Tatman actually lives closer geographically to Connie Bernard, who plans to run as the only incumbent in the newly drawn District 8. Tatman was the only board member who expressed a willingness to run against another incumbent.
“I’m in there with an incumbent,” boasted Tatman on Thursday. “No incumbency protection there.”
Arbour said he’s not sure he will run again for School Board, saying he’s also considering another attempt at justice of the peace and district court judge, positions he’s sought unsuccessfully in the past.
He said he’d have the advantage if he decides to run for reelection because most of the district will be new territory for Tatman.
“David Tatman was put into my district. I wasn’t put into his district,” Arbour said.
The new District 5 is perhaps the most controversial.
Because Freeman is not planning to run for re-election, the district has only one incumbent, Evelyn Ware-Jackson, Freeman’s 2010 opponent.
Winfield now lives just outside of that district. His Precinct 1-10, near Capitol High School, is now the southernmost precinct in the newly drawn District 3, which stretches north to Baker and includes incumbent and Scotlandville resident Kenyetta Nelson-Smith.
Winfield has been campaigning for months, under the assumption he would be running for District 6.
Now, the owner of an engineering firm says he doesn’t know if he’s running at all.
“I will not run against Dr. Nelson-Smith,” Winfield said. “The north end of the parish needs her to help with our public school system.”
Winfield, however, said he may still run, but he’s not sure where. He said his attorneys are trying to see whether this last-minute change would make him eligible to run in any of the other eight districts. If he is allowed to run somewhere else, and he won, Winfield said, he’d be willing to move.
“I’ve stayed in one place for a long time, but it might be time for me to move,” he said.
Thursday’s vote also means that all candidates will forgo the chance to qualify by “nomination,” meaning they get a significant discount if they can get at least 200 voters to sign a petition for their candidacy. The deadline to submit such nominations was Thursday.
Winfield said he had those signatures, but he said he went to the parish Registrar of Voters Office on Thursday and his signatures were rejected.
Several speakers Thursday said that issue is grounds for a court challenge.
Another likely legal issue is how the new District 5, located in Mid-City, is drawn.
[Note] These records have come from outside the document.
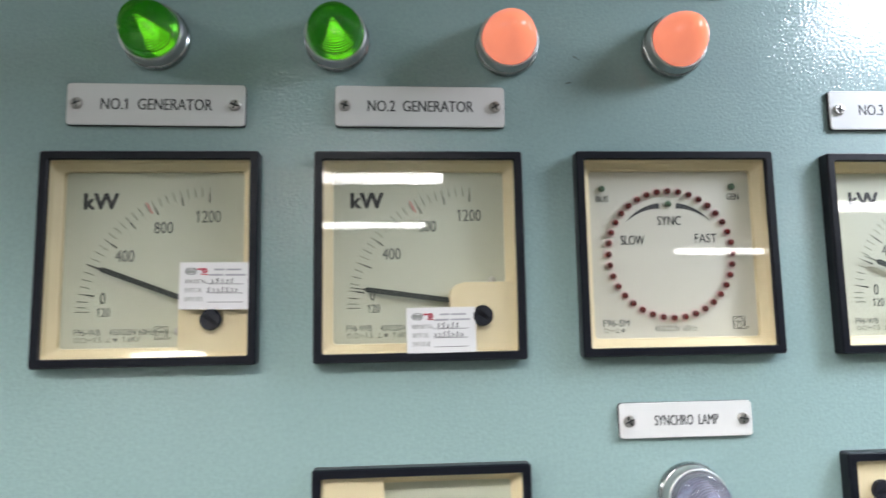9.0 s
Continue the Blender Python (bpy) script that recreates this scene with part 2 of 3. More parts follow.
def glyphs(words):
    """Triangles of a line of built-in lettering, as points (x, z) in its own units and faces."""
    if words not in FONT:
        c = bpy.data.curves.new("lettering", "FONT")
        c.body, c.resolution_u = words, 3
        ob = new("lettering", c)
        deps = bpy.context.evaluated_depsgraph_get()
        me = bpy.data.meshes.new_from_object(ob.evaluated_get(deps))
        pts = [(v.co.x, v.co.y) for v in me.vertices]
        faces = [tuple(p.vertices) for p in me.polygons]
        # the built-in figure one is a bare bar: give it its flag
        for k, letter in enumerate(words):
            if letter == "1" and len(words) > 1:
                right = max(p[0] for p in pts) if k == len(words) - 1 else max(p[0] for p in glyphs(words[:k + 1])[0]) if k else 0.3
                n = len(pts)
                pts += [(right - 0.10, 0.68), (right - 0.10, 0.57), (right - 0.23, 0.46), (right - 0.23, 0.55)]
                faces.append((n, n + 3, n + 2, n + 1))
        bpy.data.objects.remove(ob)
        bpy.data.curves.remove(c)
        bpy.data.meshes.remove(me)
        FONT[words] = (pts, faces)
    return FONT[words]


def lettering(words, x0, x1, z0, z1, y, bold=0.0, slant=0.0):
    pts, faces = glyphs(words)
    xs, zs = [p[0] for p in pts], [p[1] for p in pts]
    sx, sz = (x1 - x0) / (max(xs) - min(xs)), (z1 - z0) / (max(zs) - min(zs))
    bm = bmesh.new()
    offs = [(0, 0)] if not bold else [(0, 0), (bold, 0), (bold / 2, 0)]
    for n, (ox, oz) in enumerate(offs):
        vs = []
        for px, pz in pts:
            X, Z = x0 + (px - min(xs)) * sx + ox, z0 + (pz - min(zs)) * sz + oz
            vs.append(bm.verts.new((X + slant * (Z - z0), y - n * 0.00001, Z)))
        for f in faces:
            bm.faces.new([vs[i] for i in f])
    for f in bm.faces:
        f.normal_update()
        if f.normal.y > 0:
            f.normal_flip()
    return bm


def arc_band(cx, cz, r0, r1, a0, a1, y, n=40):
    """A band of a ring between two angles (degrees from the left, going up over the top)."""
    bm = bmesh.new()
    rows = []
    for k in range(n + 1):
        a = radians(a0 + (a1 - a0) * k / n)
        rows.append([bm.verts.new((cx - r * math.cos(a), y, cz + r * math.sin(a))) for r in (r0, r1)])
    for p, q in zip(rows, rows[1:]):
        bm.faces.new((p[0], p[1], q[1], q[0]))
    for f in bm.faces:
        f.normal_update()
        if f.normal.y > 0:
            f.normal_flip()
    return bm


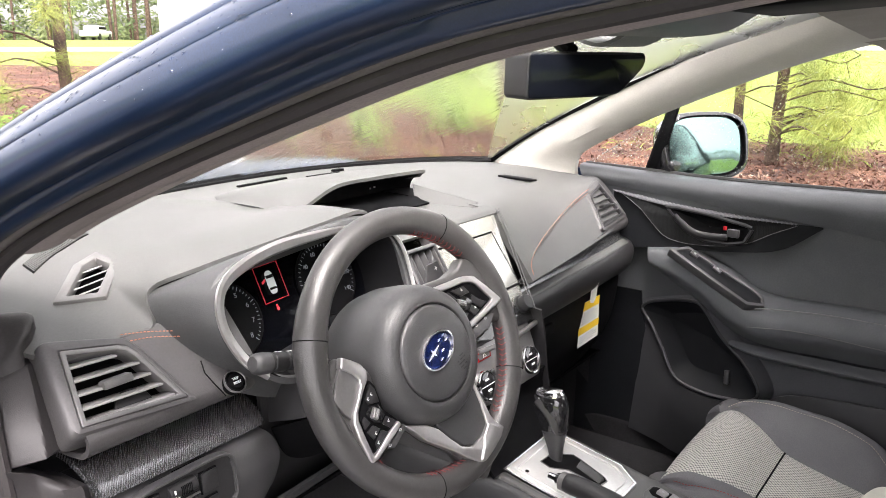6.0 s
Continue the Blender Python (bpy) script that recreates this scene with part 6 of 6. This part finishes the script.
card = part("door_card", sheet([
    [D(0.335, 1.135, 0.712), D(0.335, 1.05, 0.720), D(0.335, 0.95, 0.735), D(0.335, 0.80, 0.748), D(0.335, 0.65, 0.745), D(0.335, 0.45, 0.735)],
    [D(0.20, 1.130, 0.728), D(0.20, 1.05, 0.732), D(0.20, 0.95, 0.742), D(0.20, 0.80, 0.752), D(0.20, 0.65, 0.750), D(0.20, 0.45, 0.738)],
    [D(0.0, 1.125, 0.742), D(0.0, 1.05, 0.744), D(0.0, 0.95, 0.752), D(0.0, 0.80, 0.755), D(0.0, 0.65, 0.752), D(0.0, 0.45, 0.742)],
    [D(-0.25, 1.125, 0.750), D(-0.25, 1.03, 0.756), D(-0.25, 0.95, 0.765), D(-0.25, 0.80, 0.757), D(-0.25, 0.65, 0.752), D(-0.25, 0.45, 0.744)],
    [D(-0.60, 1.13, 0.752), D(-0.60, 1.03, 0.758), D(-0.60, 0.95, 0.766), D(-0.60, 0.80, 0.757), D(-0.60, 0.65, 0.752), D(-0.60, 0.45, 0.744)],
    [D(-0.95, 1.13, 0.752), D(-0.95, 1.03, 0.758), D(-0.95, 0.95, 0.764), D(-0.95, 0.80, 0.757), D(-0.95, 0.65, 0.752), D(-0.95, 0.45, 0.744)]], 190, 150, 0.02), door_skin, door, "black door trim panel")
part("door_cap", sheet([
    [D(0.345, 1.165, 0.735), D(0.34, 1.162, 0.706), D(0.33, 1.145, 0.694), D(0.325, 1.125, 0.706)],
    [D(0.20, 1.156, 0.758), D(0.20, 1.152, 0.728), D(0.20, 1.135, 0.714), D(0.20, 1.112, 0.724)],
    [D(0.0, 1.148, 0.772), D(0.0, 1.143, 0.742), D(0.0, 1.122, 0.724), D(0.0, 1.092, 0.735)],
    [D(-0.22, 1.148, 0.782), D(-0.22, 1.142, 0.750), D(-0.22, 1.115, 0.727), D(-0.22, 1.072, 0.742)],
    [D(-0.45, 1.152, 0.784), D(-0.45, 1.146, 0.752), D(-0.45, 1.105, 0.728), D(-0.45, 1.045, 0.745)],
    [D(-0.95, 1.165, 0.784), D(-0.95, 1.155, 0.752), D(-0.95, 1.10, 0.728), D(-0.95, 1.03, 0.745)]], 40, 18, 0.006), door_skin, door, "padded window ledge")
TRIM = [D(0.225, 1.105, 0.708), D(0.10, 1.086, 0.722), D(-0.03, 1.074, 0.732), D(-0.12, 1.071, 0.738), D(-0.167, 1.070, 0.742), D(-0.118, 1.046, 0.738), D(-0.071, 1.020, 0.732), D(-0.022, 1.007, 0.727), D(0.03, 1.002, 0.722), D(0.075, 1.003, 0.717), D(0.113, 1.013, 0.712), D(0.140, 1.036, 0.709), D(0.175, 1.072, 0.707)]
inner_c = Vector((0.731, 0.02, 1.045))
part("trim_wedge", sheet([
    [D(0.245, 1.108, 0.704), D(0.244, 1.04, 0.702), D(0.244, 0.974, 0.700)],
    [D(0.11, 1.090, 0.724), D(0.12, 1.03, 0.716), D(0.113, 0.984, 0.712)],
    [D(-0.05, 1.076, 0.735), D(-0.04, 1.03, 0.730), D(-0.05, 0.996, 0.724)],
    [D(-0.13, 1.072, 0.741), D(-0.13, 1.04, 0.739), D(-0.14, 1.013, 0.736)],
    [D(-0.215, 1.070, 0.750), D(-0.215, 1.068, 0.750), D(-0.215, 1.066, 0.750)]], 40, 16, 0.01), door_black, door, "raised wedge of the door trim")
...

It is one of four majority-black districts — five are majority-white — but it is barely so, with 55 percent black residents and 42 percent white. In the 11-member plan approved in November 2012, that area, District 6 under that plan, had almost 59 percent black residents.
State Rep. Pat Smith, D-Baton Rouge, who represents that area, said that when she was on the School Board she worked to keep the district close to 60 percent black, a super-majority that makes it more likely to be represented by a black resident.
Arbour said yet another challenge might spring from a mix-up by The Advocate, which printed one of the five proposed maps twice in its legal notices. The unprinted map, Tatman 7 Member, was rejected by the board, but Arbour said he thinks the legal notice error still could prove enough to win a court challenge.
Alfreda Tillman Bester, legal counsel for the Louisiana NAACP, said Friday she’s still determining what issues to raise in its promised challenge, but she’ll be filing something in federal court in a matter of days.
“We’re going to ask the court to not allow the plan that was passed last night to go forward,” Bester said.
She said she’s going to ask the court to order the School Board to revert to the 11-member plan, which was reviewed by the U.S. Justice Department.
The U.S. Supreme Court, however, in 2013 removed the requirement that Louisiana election districts must first gain “preclearance” from the Justice Department.
Michael Li, counsel with the Brennan Center for Justice at the New York University School of Law, said many districts around the country are taking advantage of the change by adopting plans that were either previously rejected or might have been challenged by the Justice Department.
He said the Justice Department has targeted a few places, including the Texas Legislature, but is not intervening in local jurisdictions.
“Now, there’s no police officer who is looking at it,” Li said. “It puts the burden on minority groups to go find the lawyers and the money to go out and block them, and that’s not an easy task.”